Prices at the pump continue to rise.
New Jersey’s gas tax was one of the lowest in the country, but roughly two years ago, it went up 23 cents. It was done to replenish the Transportation Trust Fund, which the state uses to pay for bridges, roads and rail work.
“It’s most definitely going to give us funding to advance things and at a rate that is going to put the traveling public in a better position,” said Burlington County Engineer Joe Brickley.
That’s because the agreement is an eight-year, $2 billion per year deal. The federal match dollars bring the total to $32 billion. And counties in the Garden State like Burlington say they are already benefiting.
“Typically, we do between 17 and 20 miles a year, this next year we will have almost 40 miles of roadway that’s going to be overlaid.
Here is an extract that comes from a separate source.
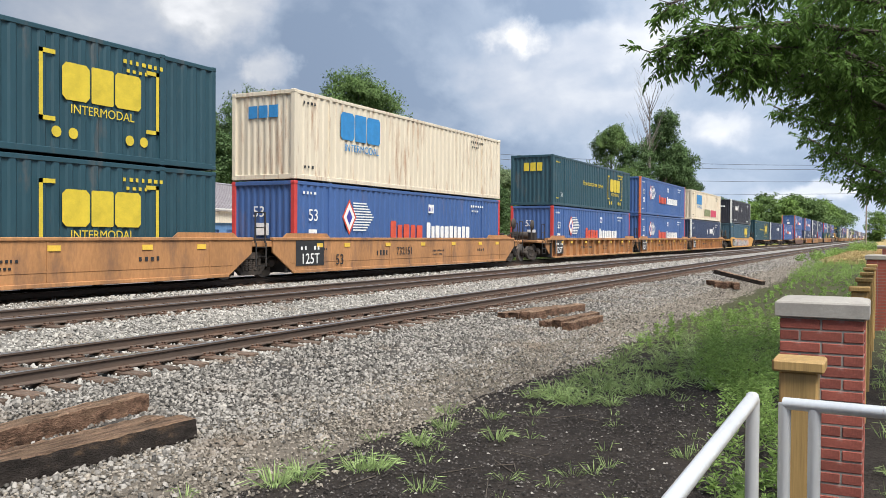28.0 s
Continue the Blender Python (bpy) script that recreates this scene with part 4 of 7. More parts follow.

We typically do one to two bridges a year, we’re going to be looking to do three to four bridges a year moving forward,” said Brickley.
A Gloucester County freeholder says it’s the same in her area.
Heather Simmons says they have 12 major projects in the works that would have happened regardless of the extra money. However, she adds, “What the re-funded TTF and the doubling of our county aid allocation insures is that we can meet those needs on schedule and move some programs up. So this year, instead of doing $3.5 million worth of capital infrastructure improvements, we can do $7 million.”
As more gets done to improve the overall infrastructure, electric vehicles do come into play.
It was a topic highlighted at Friday’s Southern New Jersey Development Council event.
“I think from a planning perspective, the state is in a really good spot declaring an EV task force, that will contemplate the chicken and egg issue — do electric cars come first, or is it the infrastructure,” said Will Nicholas, senior manager of policy and business development with Tesla.
Nicholas says his company thinks it’s a bit of both.
“We’re building the compelling cars that hopefully people will be encouraged to purchase, own and drive, but we’re also making a private investment to our supercharging network,” he added.
Tesla currently has 10 supercharging locations in the Garden State, but he says they plan to double that footprint by the end of this year.
“From a strategic perspective, you need to make sure the power is there and essentially getting power to the pad is something that should be developed in new construction, particularly when parking cars is being contemplated,” said Nicholas.
Pepco Holdings smart grid and technology manager Robert Stewart adds you also have to think about charging being mostly done at the residence.
“It’s most likely going to happen when we have our peak in the afternoons when air conditioning load and cooking load at its highest. So if we can create intelligent ways to incentivize customers to charge off-peak, then that’s better for our infrastructure — we don’t have to needlessly place things like residential transformers and do other upgrades to allow electric vehicles to integrate seamlessly into the existing distribution system,” said Stewart.
The state has about 14,000 plug-in vehicles in use right now.
But ChargEVC, a group made up of car dealers, electric utilities, and manufacturers of charging stations, hopes to get 330,000 zero-emission vehicles on the road in New Jersey by 2025.